> **Short exercise**: Your task is to repeat the lines below exactly, excluding any pictures they contain.

===

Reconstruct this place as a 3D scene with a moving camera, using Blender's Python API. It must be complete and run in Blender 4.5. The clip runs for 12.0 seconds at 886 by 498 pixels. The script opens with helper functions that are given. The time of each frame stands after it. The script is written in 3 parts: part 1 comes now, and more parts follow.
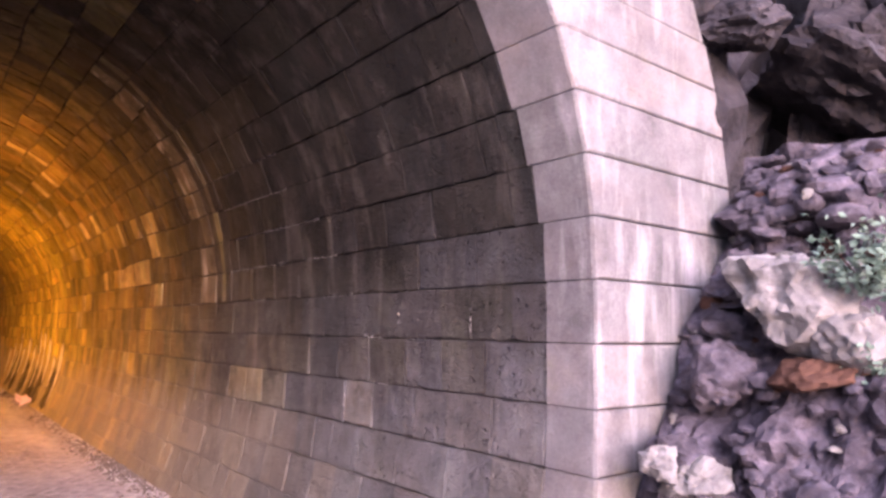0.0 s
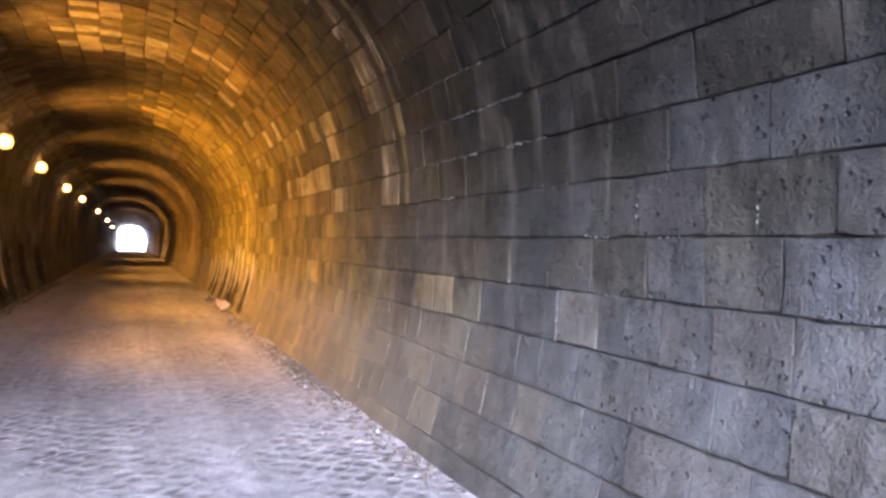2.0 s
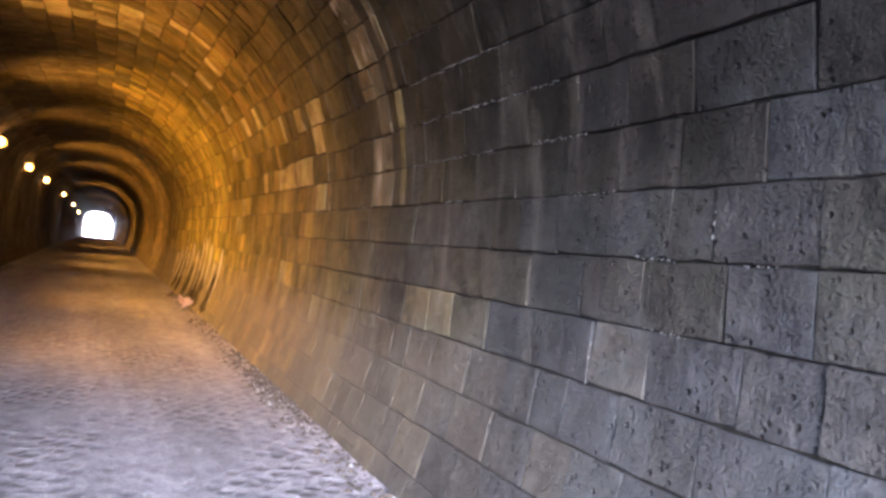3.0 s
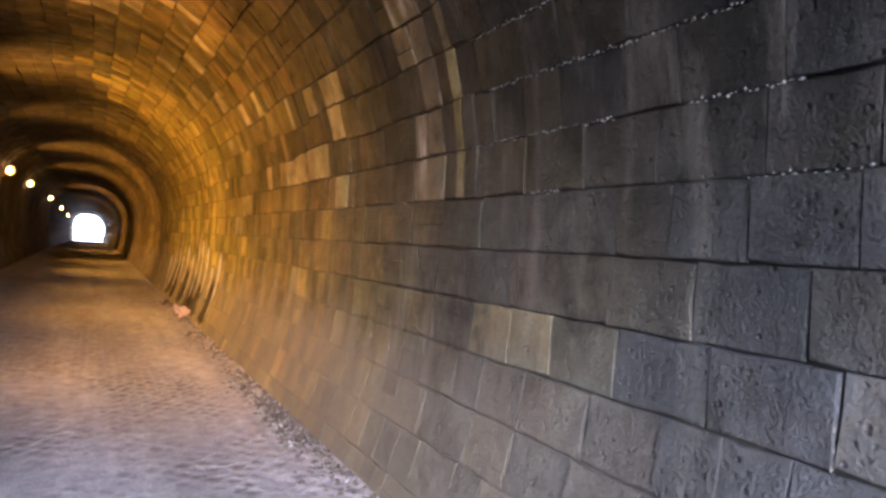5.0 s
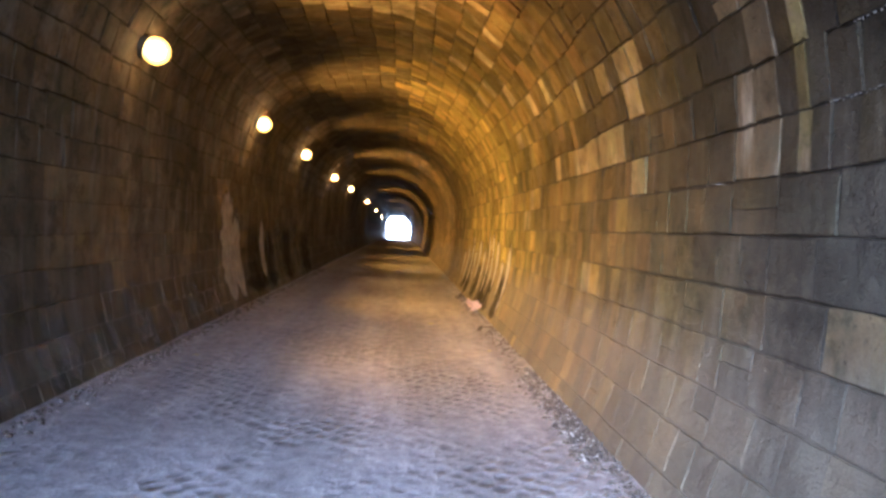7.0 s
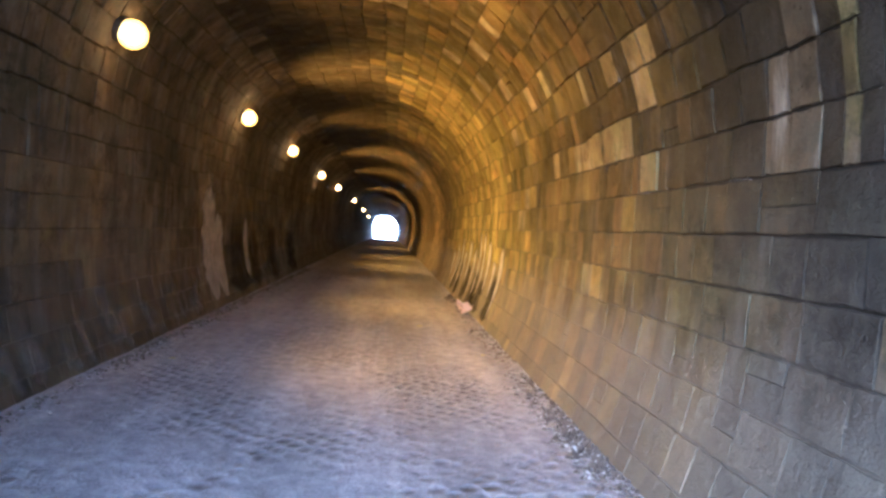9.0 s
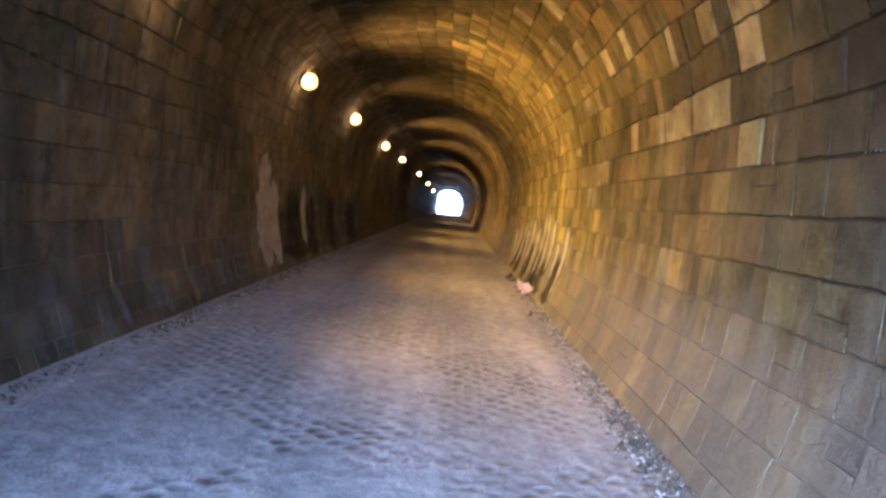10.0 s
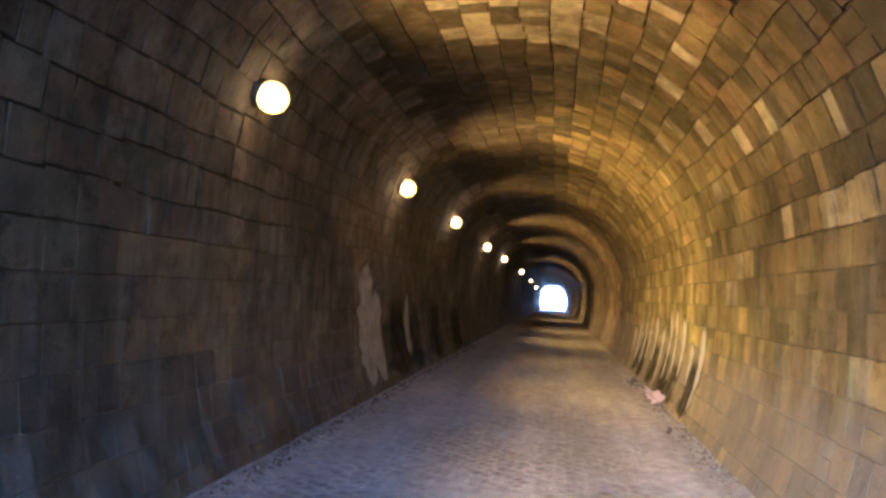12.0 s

===

> **Worked solution**:
Reconstruct this place as a 3D scene with a moving camera, using Blender's Python API. It must be complete and run in Blender 4.5. The clip runs for 12.0 seconds at 886 by 498 pixels. The script opens with helper functions that are given. The time of each frame stands after it. The script is written in 3 parts: part 1 comes now, and more parts follow.
0.0 s
2.0 s
3.0 s
5.0 s
7.0 s
9.0 s
10.0 s
12.0 s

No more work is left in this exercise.